I felt strong going into Wasatch #6 for me and #2 for Andy. I was super excited to be running with my sweetie.


The weather was awesome at the start not to cold ;-) we headed up the big climb chinscrapper and I was steady ;-) We made it to Grobbens corner the first aid in good time we were ahead of our split. By the second aidstation I wasn't thinking, i only filled my hand held and not my bladder. Going through the section before Bountiful B it was super over grown I hit my ankle bone on a rock or branch a couple times. It started hurting from all the twisting but I was still moving well.

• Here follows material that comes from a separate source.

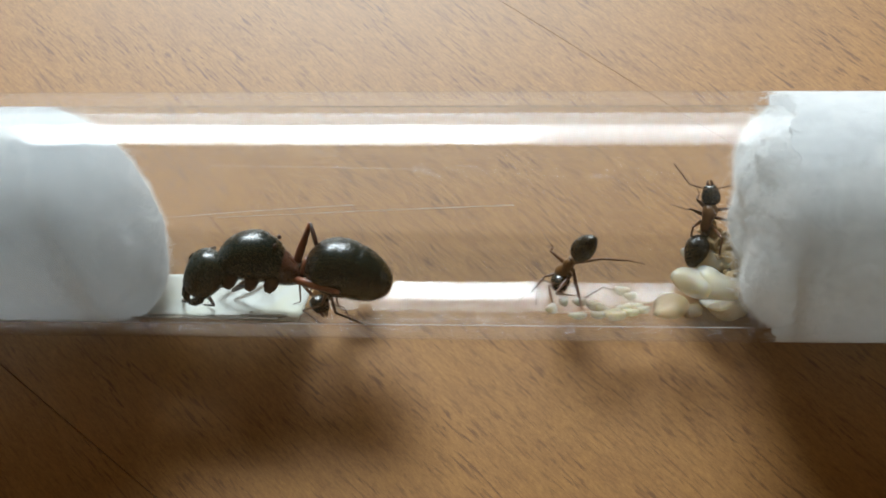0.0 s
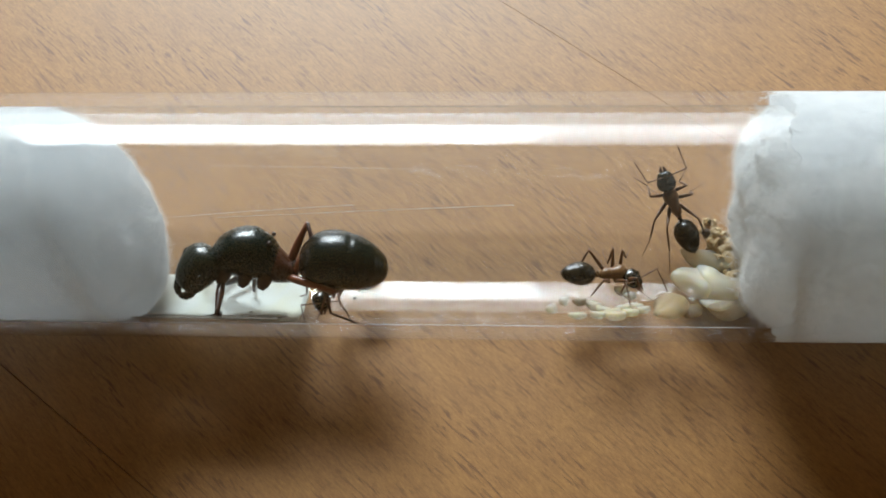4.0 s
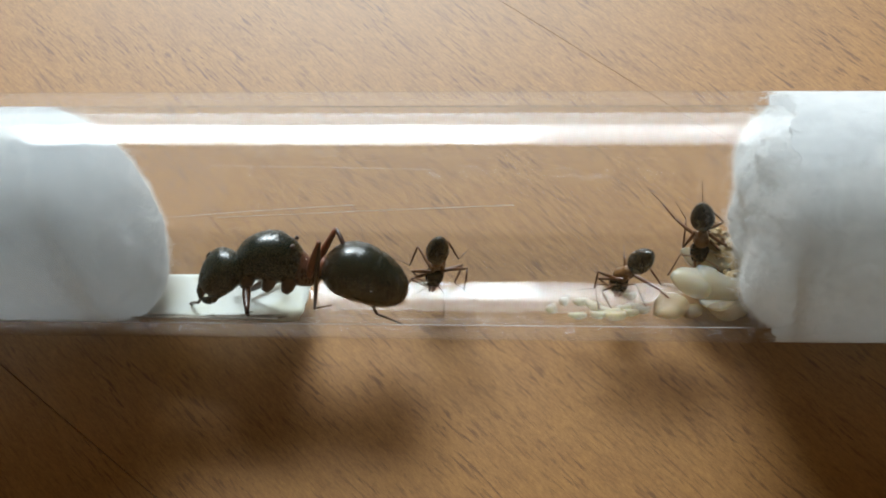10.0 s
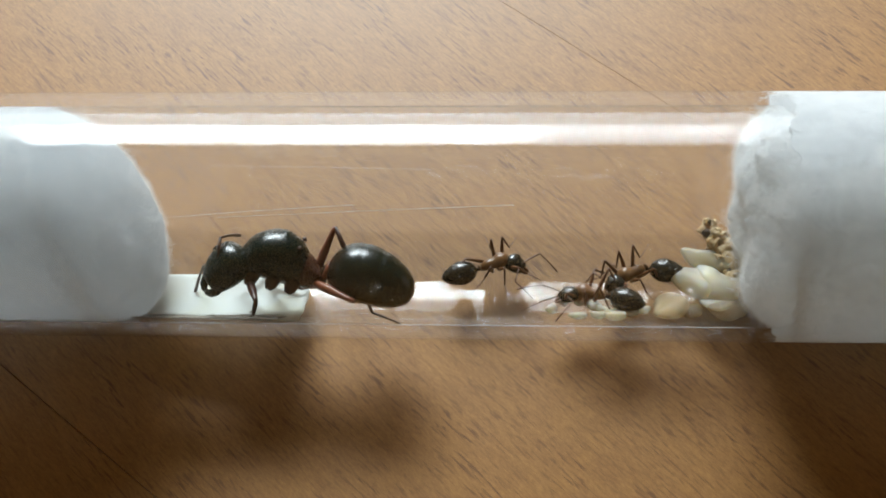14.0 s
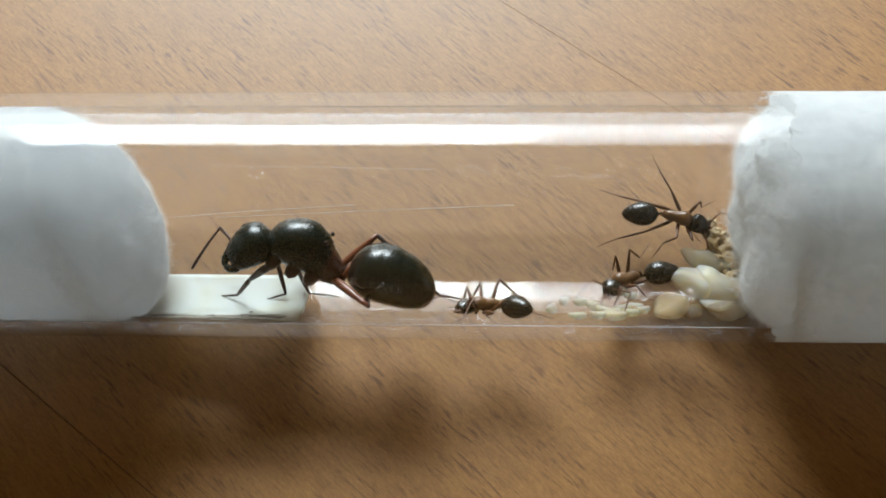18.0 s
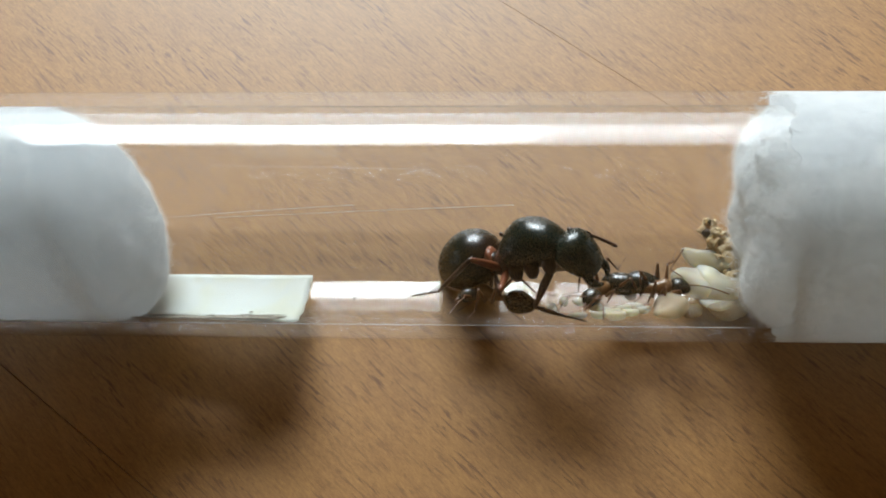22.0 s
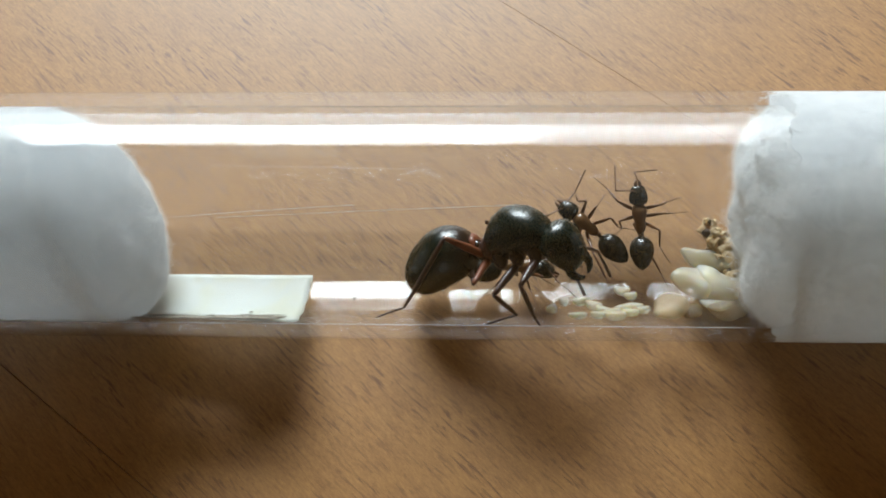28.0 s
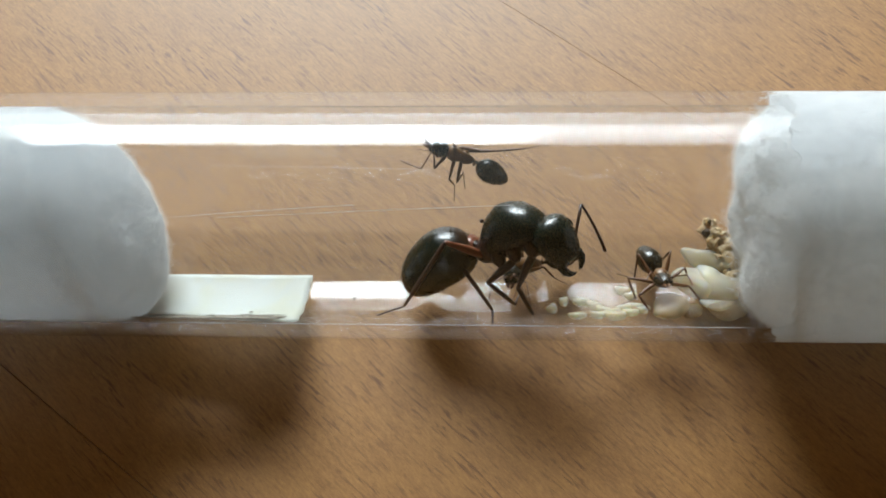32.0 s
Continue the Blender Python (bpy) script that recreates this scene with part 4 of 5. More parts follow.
# ---- where each ant stands, second by second ----
def motions():
    stand(QUEEN, 0, (-16.71, -4.69, 5.61), (-14.94, -2.38, 6.57), (-9.11, -2.71, 6.03), (-3.27, -4.21, 4.94))
    stand(QUEEN, 1, (-17.45, -5.15, 5.44), (-15.42, -2.63, 6.48), (-9.85, -2.56, 6.14), (-3.17, -3.03, 5.48))
    stand(QUEEN, 2, (-18.08, -5.74, 5.21), (-16.01, -3.32, 6.20), (-10.04, -2.33, 6.26), (-3.47, -2.60, 5.70))
    stand(QUEEN, 3, (-17.34, -4.81, 5.60), (-15.35, -2.39, 6.59), (-9.78, -2.49, 6.17), (-3.17, -2.69, 5.64))
    stand(QUEEN, 6, (-16.83, -2.94, 6.43), (-14.76, -1.36, 7.03), (-9.30, -2.88, 5.96), (-3.27, -4.89, 4.62))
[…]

I was looking forward to my Popsicle at mile 35. by the time we got there I was feeling my bladder pain coming on. I stayed positive and didn't say anything to Andy. Just wanted to drink some cranberry juice at Big mountain where we would see our crew girl Sallie. Who BTW was so helpful ;-)
We were about 25 min. ahead of pace when we left at this point I started feeling worse. I still didn't say anything to Andy. I have run 500 mile of this course so knew if I was feeling this bad now how the hell could I make all the climbs to the finish ;-( I hit a low and got depressed. I wanted to tell Andy but wanted him to go on.
I finally mentioned what was going on and he felt bad for me. I really struggled so I knew he knew, I was in bad shape.
We had plenty of time to finish but that wasn't the issue the pain was getting bad and I was peeing blood. When it happens this early for me in a race I know I can't regroup.
I felt bad because not only was I not going to finish Andy was going to DNF because of me.
He said something that really somehow made me feel so loved. I know he loves me but for him to say he came to run with me to spend time on the trails with me,and that he was going to stop too, because he was here to spend time with me. Made me feel very loved and supported by him. He was fresh and could of easily done well.
My little Peanut is the best boyfriend in the whole wide world. I am the lucky one.

So we stopped at Lambs and headed back to sleep in SLC. And spend some time together.
That night the rest of our gang Linda and Shannon dropped too. George got cut early on. We all went there to finish but it wasn't our day but we were all very happy to have gotten the chance to spend time with the Wasatch mountains ;-)

I will come out of this stronger just like I always do. Everything happens for a reason ;-)

Thanks for all your support friends.